Eight days later, his disciples were inside again, and Thomas was with them. Although the doors were locked, Jesus came and stood among them and said, “Peace be with you.” John 20:26
For the last several weeks, we have stopped at significant places with Jesus as He moved ever closer to fulfilling His mission. The Upper Room. The Garden. The Chamber. The Judgment Hall. The Empty Tomb. We’ve seen that each stop was purposeful and planned. And if we took the time, we learned something at each location.
Pessimistic. Loyal. Fatalistic. Devoted. Thomas is an interesting character. When Jesus receives word of Lazarus’s death and heads toward Jerusalem, knowing the imminent danger He faced there, Thomas is ready to go die with Jesus. (John 11:16) He wasn’t afraid. He didn’t hesitate. In the Upper Room, he wasn’t much for abstract ideas about going and preparing places, and said as much. Thomas said to him, “Lord, we do not know where you are going. How can we know the way?” (John 14:5)

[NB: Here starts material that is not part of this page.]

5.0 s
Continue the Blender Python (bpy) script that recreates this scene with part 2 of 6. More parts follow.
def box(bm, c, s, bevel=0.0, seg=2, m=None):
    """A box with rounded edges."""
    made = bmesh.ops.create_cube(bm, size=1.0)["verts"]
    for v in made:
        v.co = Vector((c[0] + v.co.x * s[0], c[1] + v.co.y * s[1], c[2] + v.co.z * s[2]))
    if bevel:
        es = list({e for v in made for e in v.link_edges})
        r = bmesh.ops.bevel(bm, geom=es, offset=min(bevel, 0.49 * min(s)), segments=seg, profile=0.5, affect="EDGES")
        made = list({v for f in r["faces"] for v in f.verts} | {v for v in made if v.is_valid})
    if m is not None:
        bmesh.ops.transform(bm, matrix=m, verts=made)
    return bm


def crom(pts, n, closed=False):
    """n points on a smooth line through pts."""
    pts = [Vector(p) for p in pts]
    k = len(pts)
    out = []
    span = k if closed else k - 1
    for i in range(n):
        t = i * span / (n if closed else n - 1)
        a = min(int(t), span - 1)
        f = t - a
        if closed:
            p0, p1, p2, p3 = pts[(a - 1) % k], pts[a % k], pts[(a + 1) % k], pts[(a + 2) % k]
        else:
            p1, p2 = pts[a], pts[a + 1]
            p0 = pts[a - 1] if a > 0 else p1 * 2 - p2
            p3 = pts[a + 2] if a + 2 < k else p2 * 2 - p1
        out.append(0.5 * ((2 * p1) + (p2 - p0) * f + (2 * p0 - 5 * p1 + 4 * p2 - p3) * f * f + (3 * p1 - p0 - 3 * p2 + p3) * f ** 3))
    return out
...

Like the other disciples, he fled when Jesus was arrested. Like the other disciples, he really didn’t expect Jesus to raise from the dead. In his defense, the other guys were trying to persuade him AFTER they had the evidence. A few hours before, they didn’t believe the women’s reports any more than Thomas believed theirs.
On the eighth day after the resurrection, the disciples were gathered in a locked room. This time Thomas was there. We have all been where Thomas was that day. We have heard the promises Jesus made, but reality and the pain we’ve experienced made those words seem distant at best. We have heard the joyous testimonies of people around us, but struggled to respond with the same faith. Maybe we have wondered what was fundamentally wrong with us. Why don’t we get it? The faith thing seems so easy for everyone else. Maybe the heartache and struggles make the risk of faith too great.
But he was in the room. Notice how Jesus interacts with Thomas. Jesus doesn’t upbraid him for his lack of faith. It’s important to remember that Jesus didn’t shy away from doing exactly that when the situation warranted, like when He calmed the storm, or at Lazarus’s tomb. However, there is a difference between faith in Jesus and faith in our EXPECTATIONS about Jesus. Thomas misinterpreted that faith in his expectations for faith in Jesus Himself. When the expectations weren’t met, a faith crisis resulted.
Maybe you can identify. I know I can.
Thomas teaches us something else. His response wasn’t one of wonder or confusion like Peter and John at the tomb. It wasn’t even joy like Mary after seeing Christ in the garden. Thomas exclaims, “My Lord and my God!” Complete surrender. Genuine faith in Christ brings that. It throws out our agenda and our posturing.
The locked room is where things get real. Pretenses are stripped away and humility is refined. But the authenticity that results opens us up to the kingdom assignment Jesus has for us.
Thomas was in the boat when the tremendous haul of fish was taken a few days later. He was on the mountain when Jesus ascended. He was in the room when the Holy Spirit came. He preached the gospel in a language he had never studied enabling foreigners to hear the gospel clearly. There is strong evidence that he carried the gospel all the way to India where he almost certainly was martyred for his faith.
As you spend some time here with Thomas, consider your own faith. Is it in Christ or your expectations of Him? Are you genuinely surrendered? Are you ready to take on the task He has for you?
When you leave the locked room, your journey beyond Easter awaits!